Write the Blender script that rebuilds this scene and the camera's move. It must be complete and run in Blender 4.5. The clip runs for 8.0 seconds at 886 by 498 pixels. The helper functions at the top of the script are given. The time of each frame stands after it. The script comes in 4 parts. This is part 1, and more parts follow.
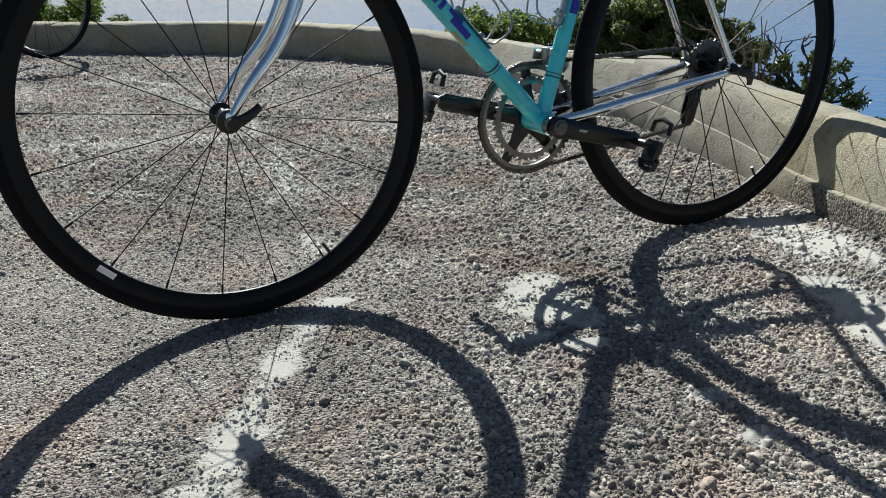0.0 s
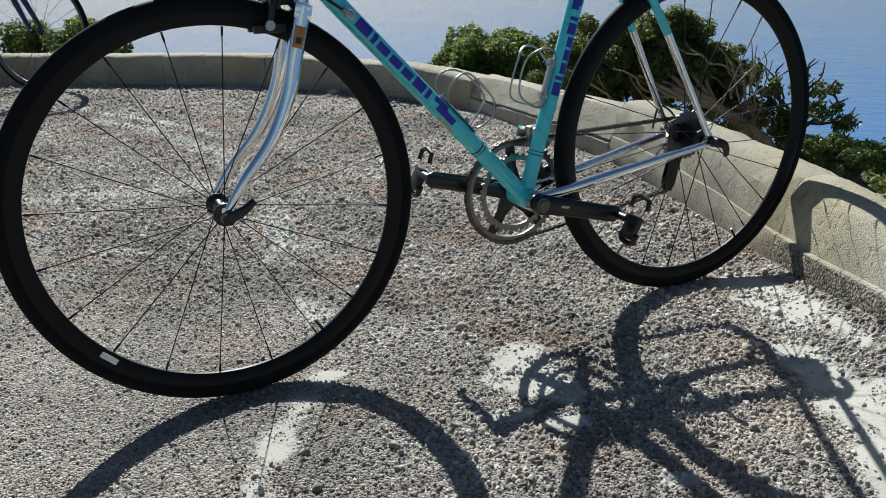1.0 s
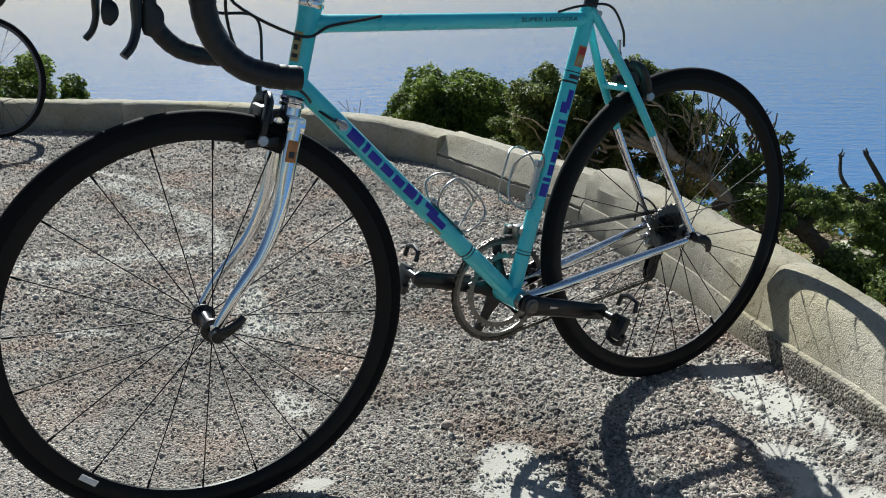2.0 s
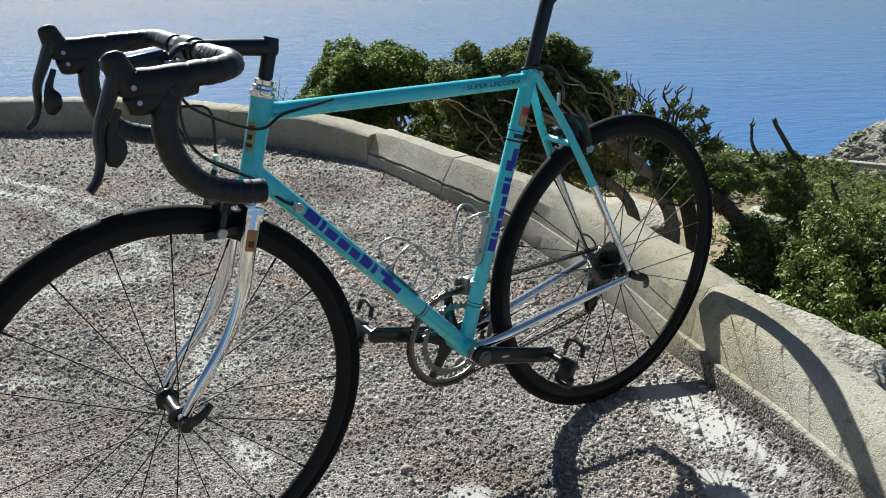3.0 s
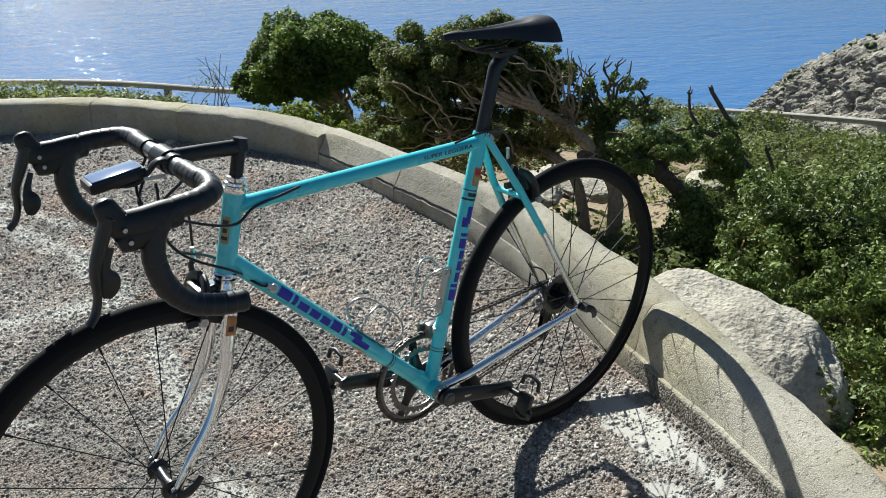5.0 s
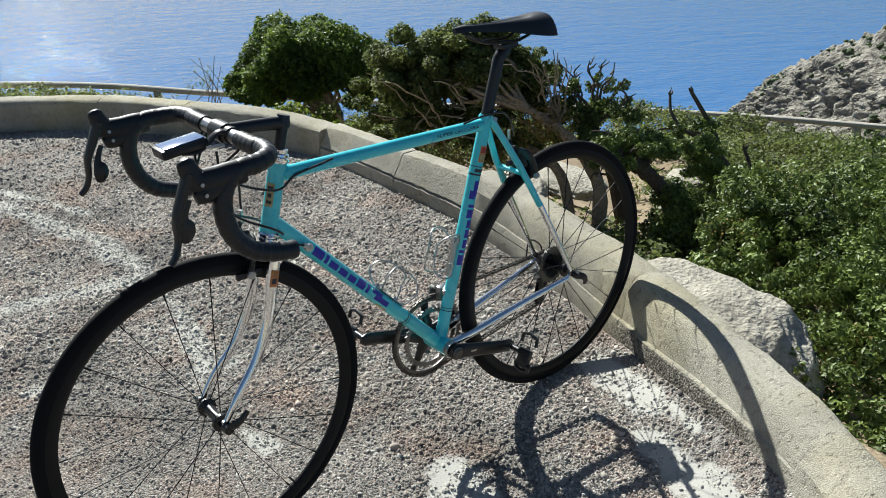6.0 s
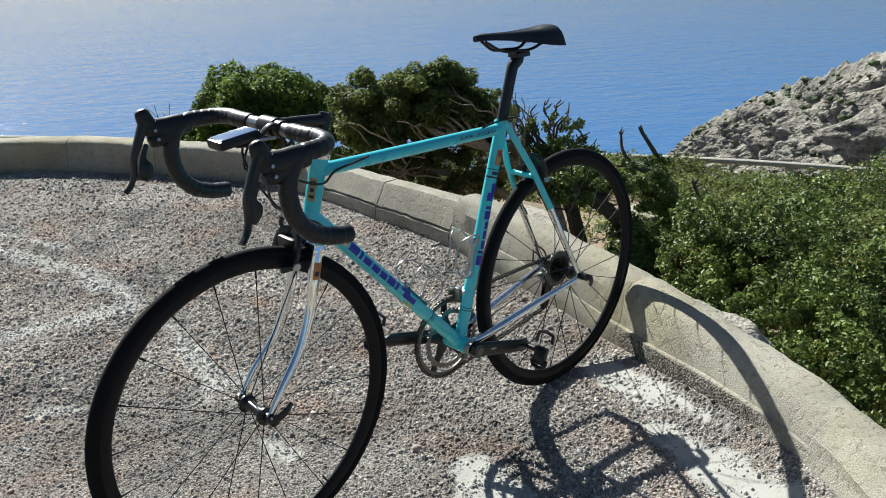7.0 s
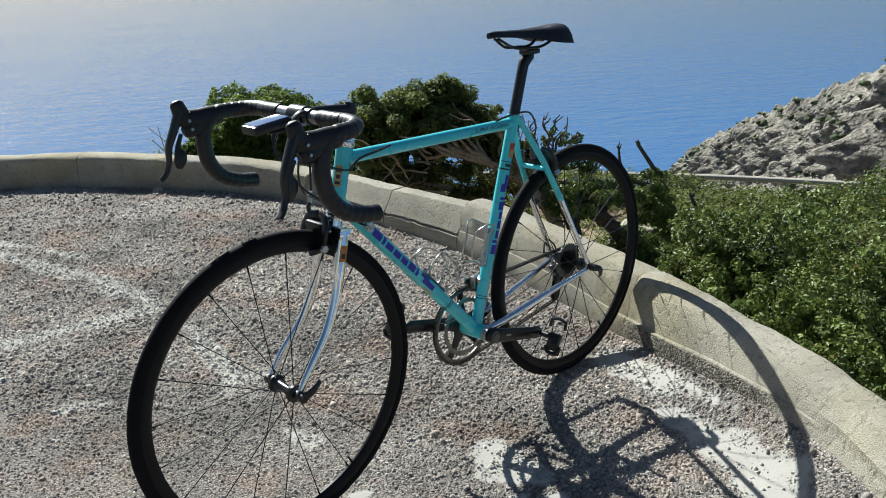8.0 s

**To do**
Go through the material above and print all of it exactly, except the pictures.

**Solution to the problem**
Write the Blender script that rebuilds this scene and the camera's move. It must be complete and run in Blender 4.5. The clip runs for 8.0 seconds at 886 by 498 pixels. The helper functions at the top of the script are given. The time of each frame stands after it. The script comes in 4 parts. This is part 1, and more parts follow.
0.0 s
1.0 s
2.0 s
3.0 s
5.0 s
6.0 s
7.0 s
8.0 s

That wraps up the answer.